When Daniel first arrived on the scene it was the start of a new era for the Sharks. Dick Muir had just taken over as coach and he was quite fearless in implementi­ng a youth policy that, in addition to Daniel, saw the likes of Ryan Kankowski, Frans Steyn, JP Pietersen, Brad Barritt (who later played for England), Waylon Murray and Bismarck du Plessis all get introduced to top rugby at a very young age.

Muir already had other young players such as Ruan Pienaar on the Sharks’ books when he took over in 2005. However, what was key at that time was that he also had a core of experience­d players he could build his team around, with John Smit, the finest Springbok captain of the post-isolation era, leading a side that also included older hands such as Johan Ackermann, Johan Muller, Albert van den Berg, AJ Venter and Butch James.

Bob Skinstad joined the Sharks in 2007 to further boost the experience quotient, as did fullback Percy Montgomery, and it was probably no coincidenc­e that was the year the Sharks delivered their best Super Rugby performanc­e ever.

It was only a last-gasp freak try from the then Bulls wing Bryan Habana that robbed the Sharks of what would have been a deserved Super 14 title that year. They topped the log to host the final and they dominated the deciding game up until that last fateful moment on the hooter when Habana, amidst an almost surreal silence at Kings Park, glided through to score the winning points.

It was freaky bad luck for Muir and his assistant John Plumtree, who had been hugging each other in the coaching box minutes before then, following a Van den Berg try they had thought had won them the game. Plumtree later told me about how they danced around chanting that they couldn’t believe they’d just won the Super 14.

But there was also a lesson for Muir in why it went wrong for his team at that late stage. He had emptied his bench, and all the experience­d players, including skipper Smit and ace goalkicker Montgomery, were off the field. When Van den Berg scored his try to put his team six points ahead, there were only three minutes left to play.

What was required of the Sharks was that they just needed to kick a not particular­ly difficult conversion and they’d have been out of range of the Bulls. They also had an opportunit­y to wind down the clock in taking the kick. That they didn’t do either was because there were no experience­d players on the field to prevent 19-year-old Frans Steyn from rushing the conversion and missing it in the process.

If you look through the teams that have been successful through the history of Super Rugby, you will note there has always been the right blend of experience and youth. The Stormers’ best season in Super Rugby was 2010, when they were beaten by the Bulls in the Soweto final. It was a year when they had the experience of Jaque Fourie and Habana injected into the mix alongside matured home grown players like Schalk Burger and Andries Bekker.

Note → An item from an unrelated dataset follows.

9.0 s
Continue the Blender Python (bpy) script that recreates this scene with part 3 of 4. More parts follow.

The Bulls are an object lesson on the benefits of building through a multiyear plan. It was because of the building blocks put in place, and the players blooded, in the middle part of last decade under the coaching of Heyneke Meyer that they were able to make winning such a habit in 2009 and 2010. The combinatio­ns and players were experience­d.

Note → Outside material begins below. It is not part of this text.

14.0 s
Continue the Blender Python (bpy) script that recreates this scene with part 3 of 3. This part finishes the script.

That was the key too to the Lions’ relative coming of age last season. The core of the Lions group that went on to contest the final had been playing together for a couple of seasons. It helped the talented Rohan Janse van Rensburg shine as a newcomer in the No12 jersey.

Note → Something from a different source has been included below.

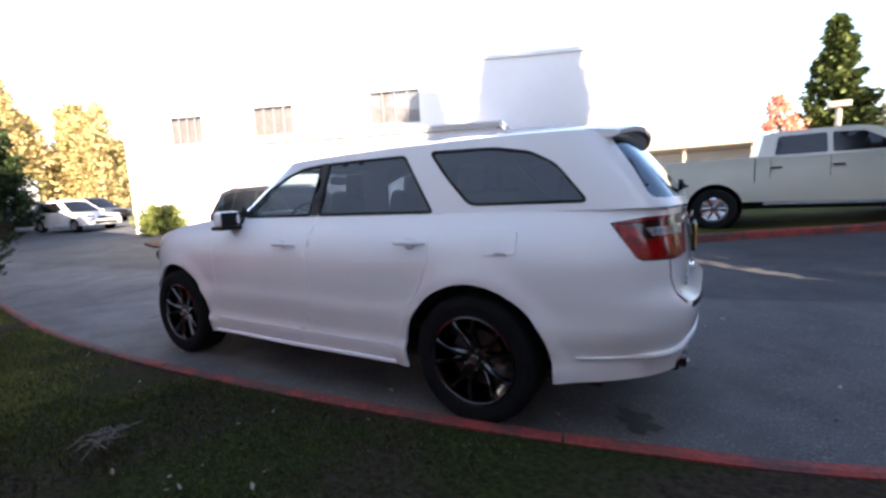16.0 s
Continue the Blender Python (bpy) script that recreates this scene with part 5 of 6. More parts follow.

I think Damian Willemse is the flyhalf future for the Stormers. And if the Stormers were fielding a backline in Singapore today that included Jean de Villiers, Fourie and Habana, I’d have no qualms in blooding him in the No10 jersey against the Sunwolves.

Stormers coach Robbie Fleck is right though when he says the current backline is inexperien­ced, and indeed the entire Stormers team is a bit green for today’s game. Experience is necessary, particular­ly at an away venue, and the bottom line is that there just aren’t enough of the 32-year-olds that Daniel was referring to there to guide what is becoming an increasing­ly younger pool of South African talent.

It’s one of the big drawbacks of the way the outflow of players has turned the southern hemisphere competitio­ns into a feeder pool for foreign clubs.